Koché’s show was the third in the project Open My Med, following designers Yacine Aouadi and Jacquemus. The latter returns to Marseille on Monday, June 25 for his debut menswear show. Both of them supported by Woolmark, which also helps finance Jacquemus videos and Koché’s show in the Strand Bookstore in New York.
 
“We like to put our money where our mouth is,” explained Stuart Ford, general manager for the Western Hemisphere at Woolmark.
 
Open My Med has also given prizes to some 104 MMM graduates creating a community of designers in the region. “This coast has always been a source of inspiration to artists and to designers from Azzedine Alaia to Yves Saint Laurent; and with Open My Med we want to value the young creators of the Mediterranean basin, and make our cultural model shine,” explained Aurélia Vigouroux, co-director of MMM.
 
Koché now retails in 65 boutiques, from Galeries Lafayette to Dover Street, though its best customers remain ecommerce websites like Net-a-Porter, explained the house’s managing director, Jean René Bouton, pre-show.
 
There was nothing terribly chic about this ship, whose job is to transport people and cars on vacation in Corsica, or home to North Africa.

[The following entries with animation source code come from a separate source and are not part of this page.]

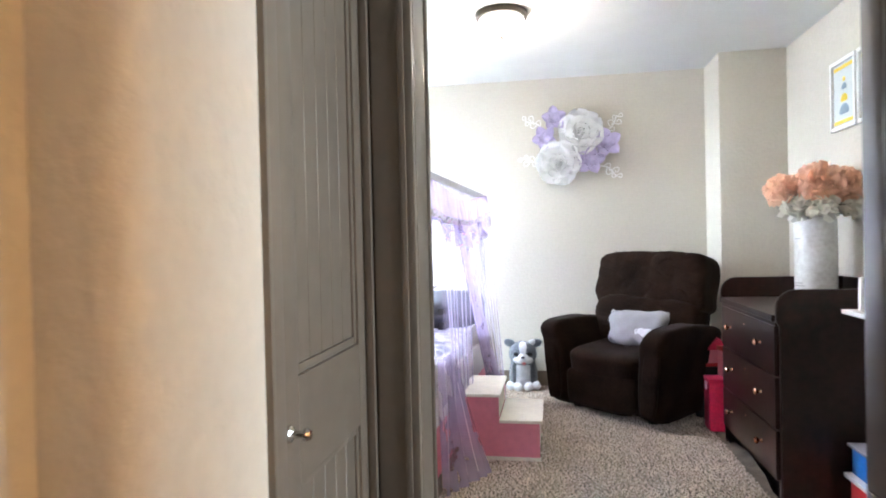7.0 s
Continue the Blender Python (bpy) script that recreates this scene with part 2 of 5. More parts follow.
# west wall with its two window openings
bm = box(WX - 0.26, WX, 2.81, W1[0], 0, H)
box(WX - 0.26, WX, W1[1], W2[0], 0, H, bm=bm)
box(WX - 0.26, WX, W2[1], NY, 0, H, bm=bm)
for a, b in (W1, W2):
    box(WX - 0.26, WX, a, b, 0, WZ[0] - 0.03, bm=bm)
    box(WX - 0.26, WX, a, b, WZ[1], H, bm=bm)
structure("wall_west", bm, WALL, "greige painted wall with two window openings", smooth=False)
structure("wall_north", box(WX - 0.26, 1.285, NY, NY + 0.2, 0, H), WALL, "greige textured wall behind the recliner", smooth=False)
structure("wall_column", box(1.285, EX + 0.16, 5.85, NY + 0.2, 0, H, 0.006), WALL, "boxed-out greige corner pier")
structure("wall_east", box(EX, EX + 0.16, 2.67, 5.85, 0, H), WALL, "greige painted wall behind the dresser", smooth=False)
# cased doorway between the closet passage and the bedroom
bm = box(WX - 0.26, -0.40, 2.67, 2.81, 0, H)
box(-0.40, EX, 2.67, 2.81, 2.08, H, bm=bm)
structure("wall_south", bm, WALL, "greige wall beside the bedroom doorway", smooth=False)
# closet wall with a door opening
bm = box(-0.52, -0.40, 1.79, 2.05, 0, H)
box(-0.52, -0.40, 2.05, 2.67, 2.06, H, bm=bm)
structure("wall_closet", bm, WALL, "greige wall round the closet door", smooth=False)
structure("wall_closet_back", box(-1.2, -1.1, 1.66, 2.67, 0, H), WALL, "plain wall behind the closet", smooth=False)


def rounded_end(x_end, y0, y1, x_far, r=0.035, steps=6):
    """Plan of a wall from x_far to a bullnosed end at x_end."""
    s = 1 if x_end > x_far else -1
    pts = [(x_far, y0)]
    for k in range(steps + 1):
        a = math.pi / 2 * k / steps
        pts.append((x_end - s * r + s * r * math.sin(a), y0 + r - r * math.cos(a)))
    for k in range(steps + 1):
        a = math.pi / 2 * k / steps
        pts.append((x_end - s * r + s * r * math.cos(a), y1 - r + r * math.sin(a)))
    pts.append((x_far, y1))
    return pts


structure("wall_vanity_end", profile_strip(rounded_end(0.47, 1.54, 1.67, EX), 0, H), WALL, "textured wall with a bullnosed end beside the vanity")
structure("wall_vanity_stub", profile_strip(rounded_end(-0.243, 1.54, 1.79, -1.2), 0, H), WALL, "short bullnosed wall return beside the passage")
structure("wall_vanity_header", box(-0.235, 0.47, 1.545, 1.665, 2.1, H), WALL, "wall over the passage opening", smooth=False)
structure("wall_vanity_west", box(-0.45, -0.33, 0.60, 1.54, 0, H), WALL, "textured wall that holds the dress-up rack", smooth=False)
structure("wall_vanity_east", box(1.25, 1.37, -1.6, 1.54, 0, H), WALL, "wall behind the vanity mirror", smooth=False)
bm = box(-2.0, -0.315, 0.45, 0.60, 0, H)
box(-0.315, 0.62, 0.45, 0.60, 2.08, H, bm=bm)
box(0.62, 1.25, 0.45, 0.60, 0, H, bm=bm)
HALLWALL = material("pale_hall_paint", (0.70, 0.72, 0.72), 0.75, vary=0.03, grain=55, bump=0.3, depth=0.003)
structure("wall_hall_north", bm, HALLWALL, "pale hall wall round the doorway", smooth=False)
structure("wall_hall_west", box(-2.1, -1.95, -1.6, 0.45, 0, H), HALLWALL, "pale hall wall", smooth=False)
# hall wall out of view; its opening is added to let daylight in
bm = box(-2.1, -1.25, -1.75, -1.6, 0, H)
box(0.05, 1.37, -1.75, -1.6, 0, H, bm=bm)
box(-1.25, 0.05, -1.75, -1.6, 0, 0.8, bm=bm)
box(-1.25, 0.05, -1.75, -1.6, 2.2, H, bm=bm)
structure("wall_hall_south", bm, HALLWALL, "pale hall wall out of view, with an assumed window opening", smooth=False)


# ---- trim ----
def jamb_left(name, steps, z1, label):
    """Stepped door frame: boxes (x0, x1, y0, y1) from floor to z1."""
    root = thing(name, pose(0, 0, 0), label, "door frame")
    root["kind"] = "structure"
    for nm, x0, x1, y0, y1, bv in steps:
        part(nm, box(x0, x1, y0, y1, 0, z1, bv), TAUPE, root)
    return root


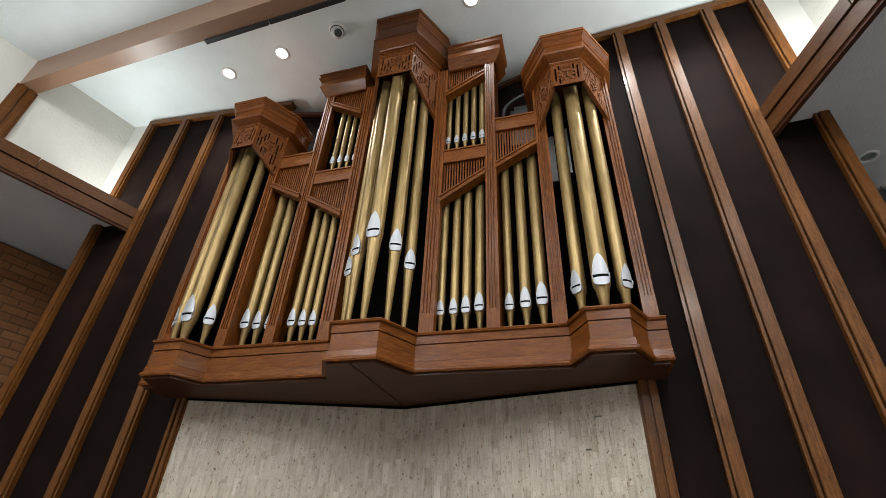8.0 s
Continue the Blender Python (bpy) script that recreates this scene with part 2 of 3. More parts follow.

A Titanic luxury ship it was not, though that only added to the democratic sense of this collection and indeed of the Kocher brand.
 
Exiting the show, one could not help noticing that one of the liner’s destinations is Oran, which knowledgeable fashionistas will know is the birthplace of Yves Saint Laurent. Even if Koché is miles distant from the YSL oeuvre, Yves would probably have got a kick out of this event.